Shopping for a destination wedding dress is a little more challenging than shopping for a dress for a stateside affair.
If you’ve decided to get hitched in a warm, faraway, exotic location there are some things to consider that will help you pick out your dream dress.
Where will the wedding take place?
Most destination weddings take place outdoors and have a more causal look. If you will be walking down an uneven, rocky, or sandy aisle you might have to pass on the dreamy, super long, billowy dress or a dress with a long train to avoid any chance of tripping over it or having it get caught up in the aisle.
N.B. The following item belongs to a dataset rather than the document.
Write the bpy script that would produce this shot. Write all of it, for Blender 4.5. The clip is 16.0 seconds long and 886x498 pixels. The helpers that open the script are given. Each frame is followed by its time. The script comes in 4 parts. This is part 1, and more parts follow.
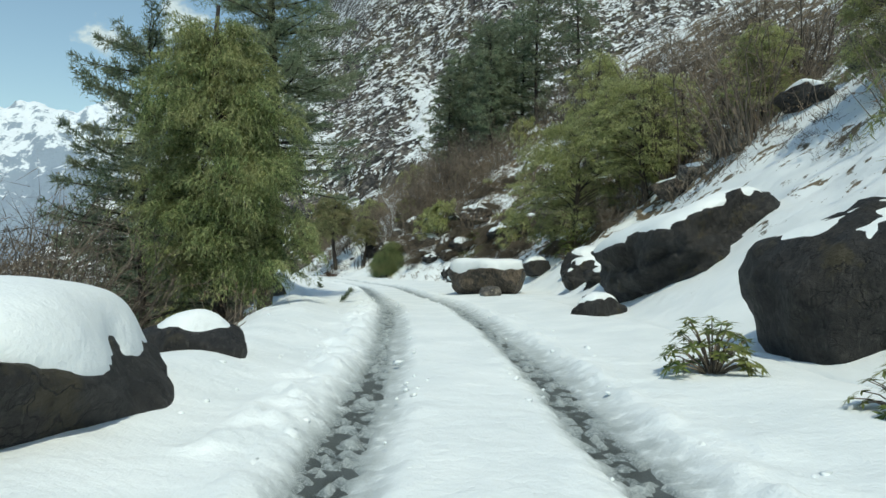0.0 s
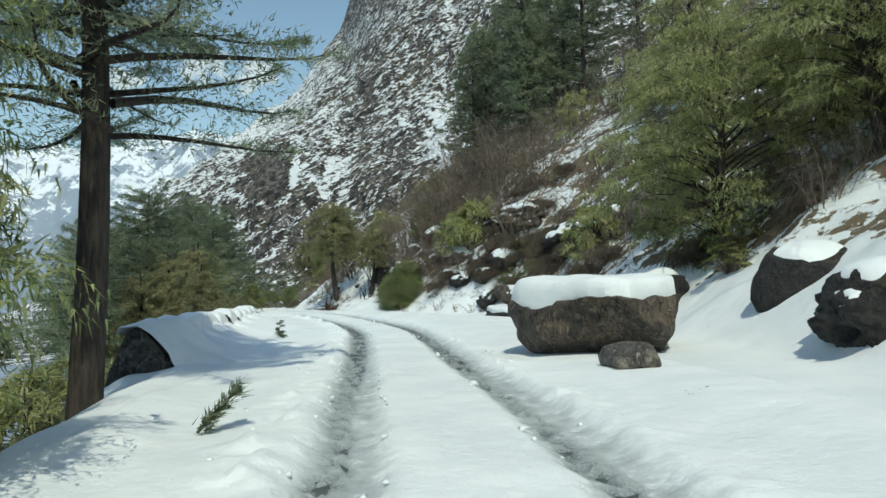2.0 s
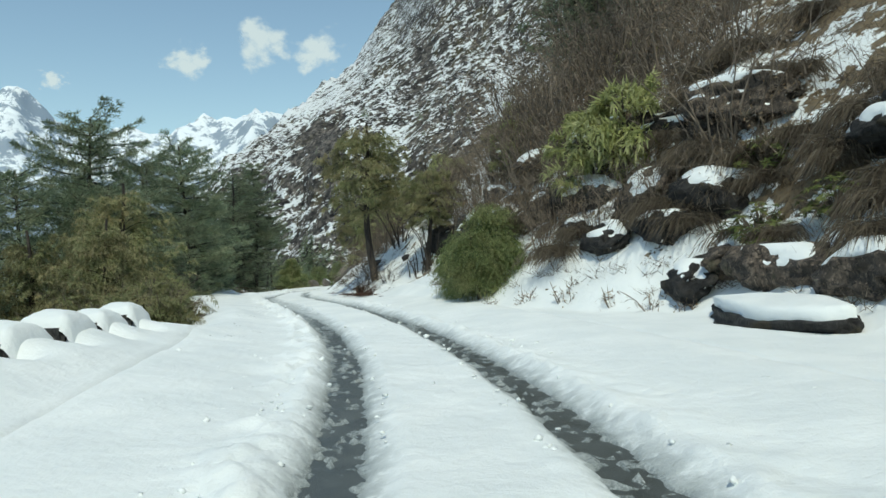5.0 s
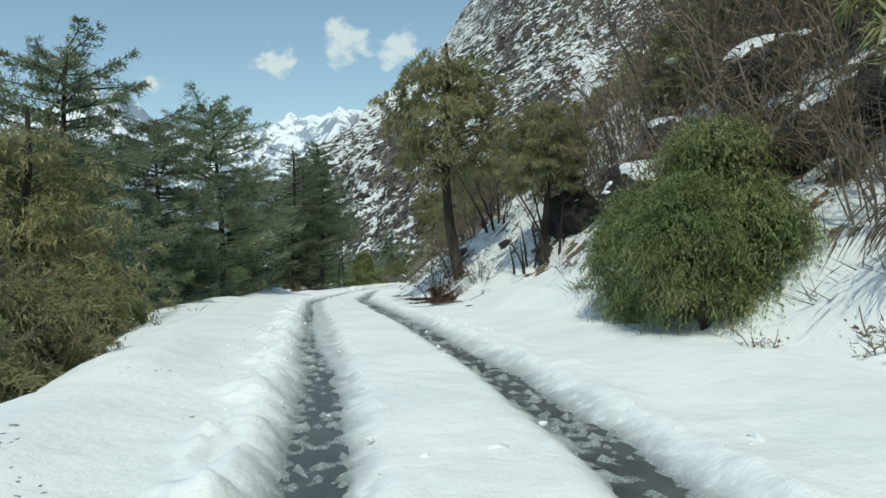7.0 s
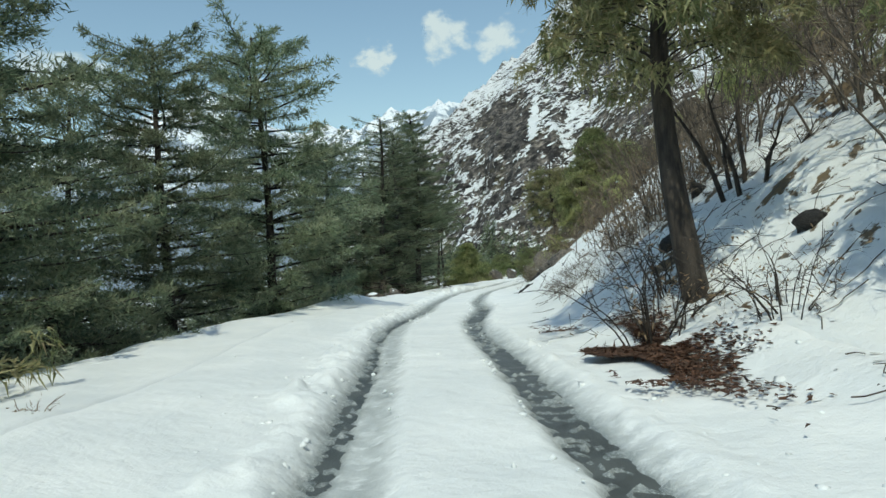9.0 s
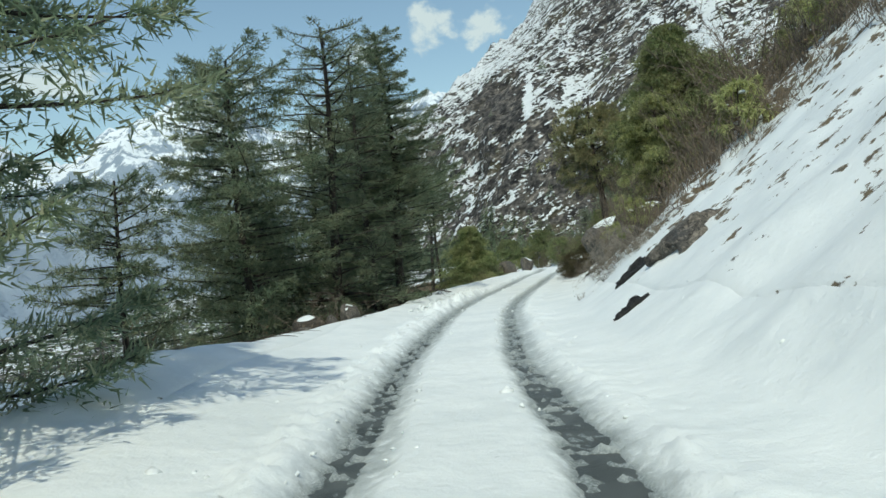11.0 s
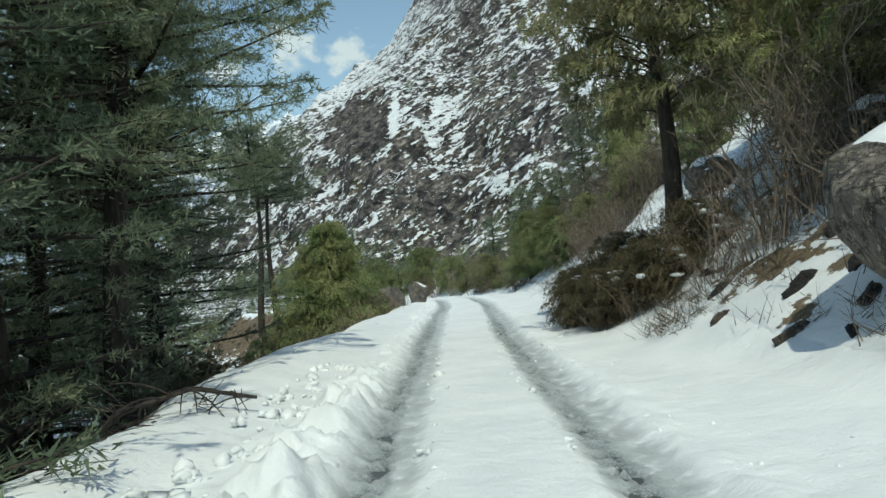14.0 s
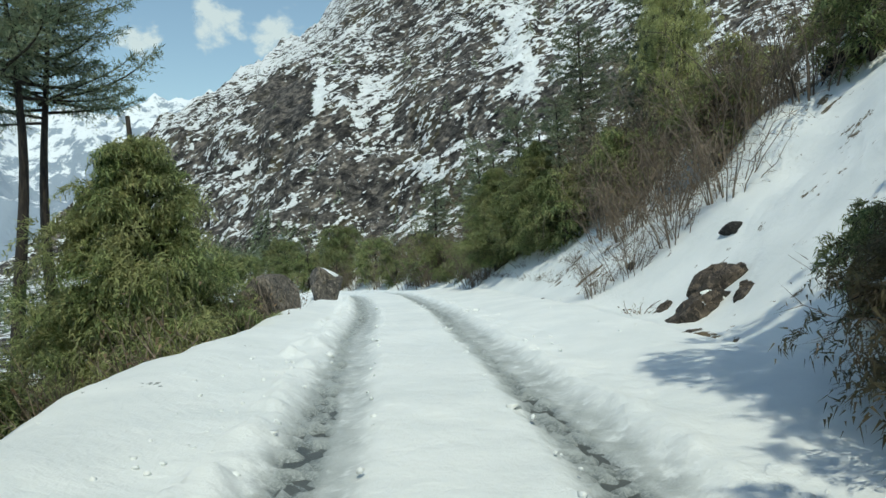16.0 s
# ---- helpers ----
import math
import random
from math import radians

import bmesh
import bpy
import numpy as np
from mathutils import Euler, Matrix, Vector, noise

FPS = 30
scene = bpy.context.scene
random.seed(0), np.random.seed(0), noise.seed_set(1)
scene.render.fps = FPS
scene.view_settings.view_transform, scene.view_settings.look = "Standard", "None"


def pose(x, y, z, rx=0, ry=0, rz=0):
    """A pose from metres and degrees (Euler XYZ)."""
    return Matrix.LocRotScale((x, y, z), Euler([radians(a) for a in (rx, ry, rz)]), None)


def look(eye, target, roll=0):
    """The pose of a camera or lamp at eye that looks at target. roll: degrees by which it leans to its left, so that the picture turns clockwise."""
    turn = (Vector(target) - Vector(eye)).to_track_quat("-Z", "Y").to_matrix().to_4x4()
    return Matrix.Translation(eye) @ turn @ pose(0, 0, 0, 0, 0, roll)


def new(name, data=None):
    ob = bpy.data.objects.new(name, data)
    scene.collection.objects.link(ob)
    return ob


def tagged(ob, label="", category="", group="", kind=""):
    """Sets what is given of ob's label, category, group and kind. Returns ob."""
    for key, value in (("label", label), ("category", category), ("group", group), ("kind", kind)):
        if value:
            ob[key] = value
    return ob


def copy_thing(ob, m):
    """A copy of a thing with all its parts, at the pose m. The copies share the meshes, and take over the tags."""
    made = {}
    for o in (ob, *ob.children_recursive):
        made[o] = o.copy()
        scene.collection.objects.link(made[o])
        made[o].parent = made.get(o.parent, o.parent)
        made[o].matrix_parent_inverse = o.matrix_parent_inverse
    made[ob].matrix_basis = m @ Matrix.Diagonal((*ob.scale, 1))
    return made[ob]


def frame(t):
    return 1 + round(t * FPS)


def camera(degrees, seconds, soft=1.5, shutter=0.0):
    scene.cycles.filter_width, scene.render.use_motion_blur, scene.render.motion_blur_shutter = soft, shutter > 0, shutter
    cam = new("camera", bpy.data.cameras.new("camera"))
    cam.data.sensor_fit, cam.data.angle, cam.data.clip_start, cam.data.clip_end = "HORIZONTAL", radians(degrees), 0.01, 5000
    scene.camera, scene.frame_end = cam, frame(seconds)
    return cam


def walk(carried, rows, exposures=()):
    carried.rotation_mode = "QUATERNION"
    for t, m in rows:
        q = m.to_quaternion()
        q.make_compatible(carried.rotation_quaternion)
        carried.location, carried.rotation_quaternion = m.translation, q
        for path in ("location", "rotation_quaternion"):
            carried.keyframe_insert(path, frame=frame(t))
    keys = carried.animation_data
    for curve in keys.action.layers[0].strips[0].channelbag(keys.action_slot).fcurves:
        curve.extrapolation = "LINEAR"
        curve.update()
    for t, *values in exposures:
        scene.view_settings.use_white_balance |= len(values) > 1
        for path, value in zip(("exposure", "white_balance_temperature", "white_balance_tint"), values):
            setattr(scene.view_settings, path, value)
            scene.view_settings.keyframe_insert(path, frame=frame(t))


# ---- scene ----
cam = camera(64.6, 16.0)
PATH = [
    (0, (0.393, -0.761, 0.764), (0.354, 1.238, 0.805), 0.4),
    (0.5, (0.267, 2.185, 0.78), (0.235, 4.184, 0.842), 0.1),
    (1, (0.108, 5.16, 0.769), (0.066, 7.157, 0.857), 0.1),
    (1.5, (-0.081, 7.943, 0.818), (-0.147, 9.94, 0.923), -0.7),
    (2, (-0.275, 10.614, 0.825), (-0.377, 12.609, 0.933), -2.0),
    (2.5, (-0.53, 13.306, 0.848), (-0.672, 15.299, 0.94), -2.9),
    (3, (-0.925, 16.074, 0.752), (-1.102, 18.065, 0.817), -3.3),
    (3.5, (-1.29, 18.682, 0.749), (-1.503, 20.67, 0.783), -3.5),
    (6, (-3.135, 28.822, 0.744), (-3.493, 30.789, 0.791), -2.5),
    (6.5, (-3.682, 31.033, 0.691), (-4.111, 32.986, 0.727), -2.7),
    (7, (-4.376, 33.173, 0.656), (-4.88, 35.108, 0.695), -2.6),
    (7.5, (-5.063, 35.292, 0.685), (-5.647, 37.205, 0.728), -2.5),
    (8, (-5.864, 37.38, 0.724), (-6.517, 39.27, 0.774), -2.3),
    (8.5, (-6.83, 39.604, 0.781), (-7.55, 41.469, 0.825), -2.5),
    (9, (-7.871, 41.703, 0.839), (-8.646, 43.546, 0.869), -3.2),
    (11.5, (-14.752, 58.326, 0.69), (-15.5, 60.181, 0.695), -6.8),
    (12, (-16.193, 61.333, 0.557), (-16.871, 63.214, 0.566), -6.3),
    (12.5, (-17.217, 64.075, 0.528), (-17.825, 65.98, 0.554), -6.4),
    (13, (-18.124, 66.605, 0.459), (-18.652, 68.534, 0.502), -5.9),
    (13.5, (-18.954, 69.161, 0.405), (-19.402, 71.11, 0.453), -5.2),
    (14, (-19.673, 71.891, 0.329), (-20.05, 73.854, 0.375), -4.7),
    (14.5, (-20.305, 74.71, 0.206), (-20.619, 76.685, 0.243), -4.3),
    (15, (-20.897, 77.304, 0.144), (-21.151, 79.287, 0.169), -3.6),
    (15.5, (-21.399, 80.019, 0.111), (-21.603, 82.009, 0.128), -3.1),
    (16, (-21.8, 82.631, 0.018), (-21.961, 84.624, 0.024), -2.4),
]
walk(cam, [(t, look(eye, target, roll)) for t, eye, target, roll in PATH],
     [(0, -0.1, 7050, -4), (16, -0.1, 7050, -4)])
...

When will the wedding take place?
This will influence how much detailing you want in your dress. If you are getting married during the day, details such as ruffles, pleats, shirring, and lace cannot be missed. However, if you decide to get married in the evening some of those details, although beautiful, may go unnoticed. If you are having a nightfall wedding, dresses with crystals, sequins, or metallic embellishments will sparkle beautifully under the moonlight.
Will your dress be appropriate for your chosen venue?
If your nuptials will be in the tropics with an ocean view, skip the elaborate heavy ball gowns and stick to dresses in silhouettes that compliment you and your venue. Consider airy, lightweight fabrics, such as crepe, georgette, chiffon, organza, charmeuse, or cotton. Dresses that allow your skin to breathe, shorter hemlines, and simple cuts will ensure you won’t look out of place.
Will your dress travel well?
Unless your bridal salon can ship your dress to your venue for you, chances are you will have to travel with it. Consider the weight of your down. The more heavily embellished a gown, the more cumbersome it might be to travel with.
Dresses made of lightweight fabrics that don’t wrinkle too easily travel well. To eliminate any possibility of losing your dress, you probably won’t want to include it in your checked luggage. You can protect it by properly packing it in its own garment bag. Check with your airline to see what’s possible as far as hanging it in the first-class closet onboard during the flight.